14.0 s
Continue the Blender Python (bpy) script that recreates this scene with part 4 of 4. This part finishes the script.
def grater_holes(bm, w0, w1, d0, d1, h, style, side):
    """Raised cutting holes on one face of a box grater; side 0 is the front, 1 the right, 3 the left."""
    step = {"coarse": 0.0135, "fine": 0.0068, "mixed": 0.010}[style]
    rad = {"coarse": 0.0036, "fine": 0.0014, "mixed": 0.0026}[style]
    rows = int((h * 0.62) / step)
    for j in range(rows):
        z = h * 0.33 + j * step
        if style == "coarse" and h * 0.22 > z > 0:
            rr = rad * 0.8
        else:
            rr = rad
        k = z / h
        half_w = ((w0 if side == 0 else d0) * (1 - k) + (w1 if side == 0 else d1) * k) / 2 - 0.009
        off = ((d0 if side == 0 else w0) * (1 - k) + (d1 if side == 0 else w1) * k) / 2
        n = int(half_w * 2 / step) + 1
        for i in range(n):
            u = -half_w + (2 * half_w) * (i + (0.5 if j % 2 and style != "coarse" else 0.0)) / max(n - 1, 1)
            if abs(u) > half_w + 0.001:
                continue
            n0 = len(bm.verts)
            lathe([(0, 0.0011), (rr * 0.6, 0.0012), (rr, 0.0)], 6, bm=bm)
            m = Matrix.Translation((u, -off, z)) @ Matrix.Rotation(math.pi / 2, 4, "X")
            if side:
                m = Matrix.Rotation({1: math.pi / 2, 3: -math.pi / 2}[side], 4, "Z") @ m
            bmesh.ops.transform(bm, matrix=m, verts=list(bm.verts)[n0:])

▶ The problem
Write out the material exactly as given.

▶ Expected answer
14.0 s
Continue the Blender Python (bpy) script that recreates this scene with part 4 of 4. This part finishes the script.
def grater_holes(bm, w0, w1, d0, d1, h, style, side):
    """Raised cutting holes on one face of a box grater; side 0 is the front, 1 the right, 3 the left."""
    step = {"coarse": 0.0135, "fine": 0.0068, "mixed": 0.010}[style]
    rad = {"coarse": 0.0036, "fine": 0.0014, "mixed": 0.0026}[style]
    rows = int((h * 0.62) / step)
    for j in range(rows):
        z = h * 0.33 + j * step
        if style == "coarse" and h * 0.22 > z > 0:
            rr = rad * 0.8
        else:
            rr = rad
        k = z / h
        half_w = ((w0 if side == 0 else d0) * (1 - k) + (w1 if side == 0 else d1) * k) / 2 - 0.009
        off = ((d0 if side == 0 else w0) * (1 - k) + (d1 if side == 0 else w1) * k) / 2
        n = int(half_w * 2 / step) + 1
        for i in range(n):
            u = -half_w + (2 * half_w) * (i + (0.5 if j % 2 and style != "coarse" else 0.0)) / max(n - 1, 1)
            if abs(u) > half_w + 0.001:
                continue
            n0 = len(bm.verts)
            lathe([(0, 0.0011), (rr * 0.6, 0.0012), (rr, 0.0)], 6, bm=bm)
            m = Matrix.Translation((u, -off, z)) @ Matrix.Rotation(math.pi / 2, 4, "X")
            if side:
                m = Matrix.Rotation({1: math.pi / 2, 3: -math.pi / 2}[side], 4, "Z") @ m
            bmesh.ops.transform(bm, matrix=m, verts=list(bm.verts)[n0:])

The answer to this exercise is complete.